[begin Exercise data]
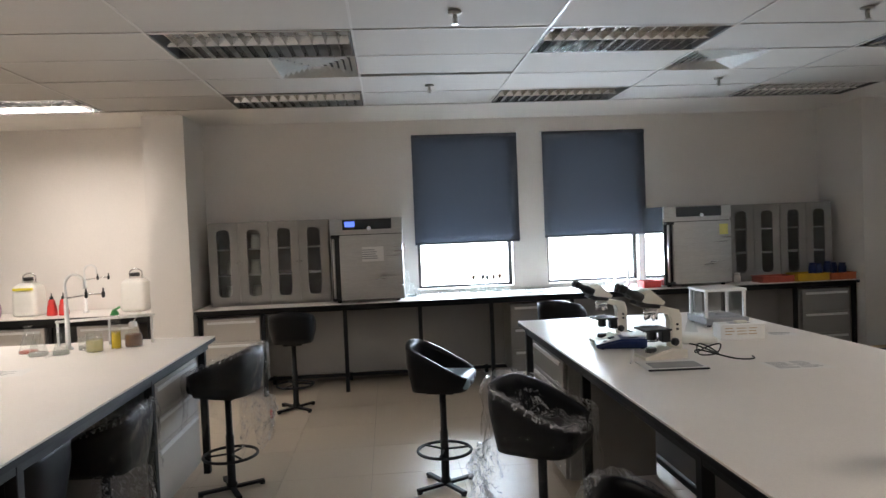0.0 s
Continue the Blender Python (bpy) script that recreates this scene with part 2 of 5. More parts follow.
def film(name, ior, scale, sharp, glint_amount, bump):
    """Clear wrapping: long folds tilt its gloss, and glints are painted white along sharp creases."""
    m = clear(name, (0.985, 0.985, 0.99), rough=0.07, ior=ior, tint=0.003)
    n, l = m.node_tree.nodes, m.node_tree.links
    place, squash, fold, ridge, relief = n.new("ShaderNodeTexCoord"), n.new("ShaderNodeMapping"), n.new("ShaderNodeTexNoise"), n.new("ShaderNodeMath"), n.new("ShaderNodeBump")
    squash.inputs["Scale"].default_value, squash.inputs["Rotation"].default_value = (1.0, 3.2, 0.6), (0.5, 0.3, 0.6)
    fold.inputs["Scale"].default_value, fold.inputs["Detail"].default_value, fold.inputs["Distortion"].default_value = scale, 3, 0.5
    ridge.operation, ridge.inputs[1].default_value, ridge.inputs[2].default_value = "COMPARE", 0.5, sharp
    relief.inputs["Strength"].default_value, relief.inputs["Distance"].default_value = 1.0, bump
    l.new(place.outputs["Object"], squash.inputs[0]), l.new(squash.outputs[0], fold.inputs["Vector"])
    l.new(fold.outputs["Fac"], relief.inputs["Height"]), l.new(fold.outputs["Fac"], ridge.inputs[0])
    # White diffuse lines painted along the folds stand in for highlights.
    white, crease, blend = n.new("ShaderNodeBsdfDiffuse"), n.new("ShaderNodeMath"), n.new("ShaderNodeMixShader")
    white.inputs[0].default_value = (0.85, 0.85, 0.86, 1)
    crease.operation, crease.inputs[1].default_value = "MULTIPLY", glint_amount
    l.new(ridge.outputs[0], crease.inputs[0]), l.new(crease.outputs[0], blend.inputs[0])
    old = n["Material Output"].inputs[0].links[0].from_socket
    l.new(old, blend.inputs[1]), l.new(white.outputs[0], blend.inputs[2]), l.new(blend.outputs[0], n["Material Output"].inputs[0])
    for node in n:
        if node.type == "BSDF_GLOSSY":
            l.new(relief.outputs[0], node.inputs["Normal"])
    return m


FILM = film("plastic_film", 1.36, 8, 0.003, 0.10, 0.05)
CRUMPLED = film("crumpled_plastic_film", 1.85, 20, 0.014, 0.60, 0.06)
CLEARB = clear("clear_bottle", (0.985, 0.99, 0.985), rough=0.012, ior=1.75, tint=0.004)
LABGLASS = clear("laboratory_glass", (0.94, 0.96, 0.955), rough=0.02, ior=2.0, tint=0.014)
PINKT = clear("pink_bottle", (1.0, 0.96, 0.98), rough=0.04, ior=1.45, tint=0.02)
TUBEON = glow("lit_tube", (1.0, 0.95, 0.88), 12.0)
SKYGLOW = glow("bright_overcast", (0.95, 0.98, 1.0), 9.0)
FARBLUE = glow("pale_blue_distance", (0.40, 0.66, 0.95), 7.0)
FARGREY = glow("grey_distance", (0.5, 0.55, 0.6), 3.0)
LCD = glow("lit_display", (0.12, 0.22, 0.9), 1.2)


# ---- mesh helpers ----
def bm_box(sx, sy, sz, x=0, y=0, z=0, bevel=0.0, seg=1, bm=None):
    """A box centred in x and y at (x, y), its underside at z."""
    own = bmesh.new()
    bmesh.ops.create_cube(own, size=1)
    for v in own.verts:
        v.co = Vector((v.co.x * sx, v.co.y * sy, v.co.z * sz))
    if bevel:
        bmesh.ops.bevel(own, geom=own.edges[:], offset=min(bevel, 0.45 * min(sx, sy, sz)), segments=seg, affect="EDGES", profile=0.6)
    bmesh.ops.translate(own, verts=own.verts, vec=(x, y, z + sz / 2))
    return join(bm, own)


def join(bm, own):
    if bm is None:
        return own
    me = bpy.data.meshes.new("tmp")
    own.to_mesh(me)
    own.free()
    bm.from_mesh(me)
    bpy.data.meshes.remove(me)
    return bm


def moved(bm, m):
    bmesh.ops.transform(bm, matrix=m, verts=bm.verts)
    return bm


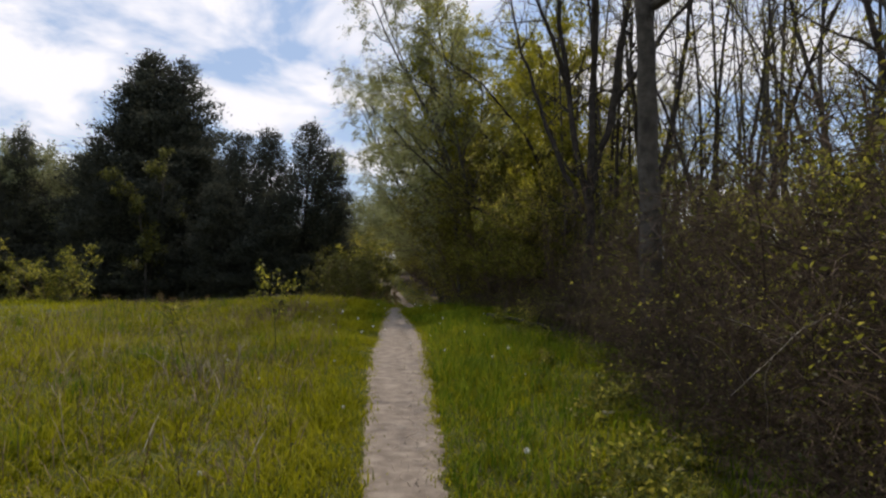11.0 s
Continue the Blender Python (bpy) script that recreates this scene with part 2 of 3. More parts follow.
[end Exercise data]
> [Requirement]: Every line holding "follow" should be copied out.

> [Solution below]:
Continue the Blender Python (bpy) script that recreates this scene with part 2 of 5. More parts follow.
Continue the Blender Python (bpy) script that recreates this scene with part 2 of 3. More parts follow.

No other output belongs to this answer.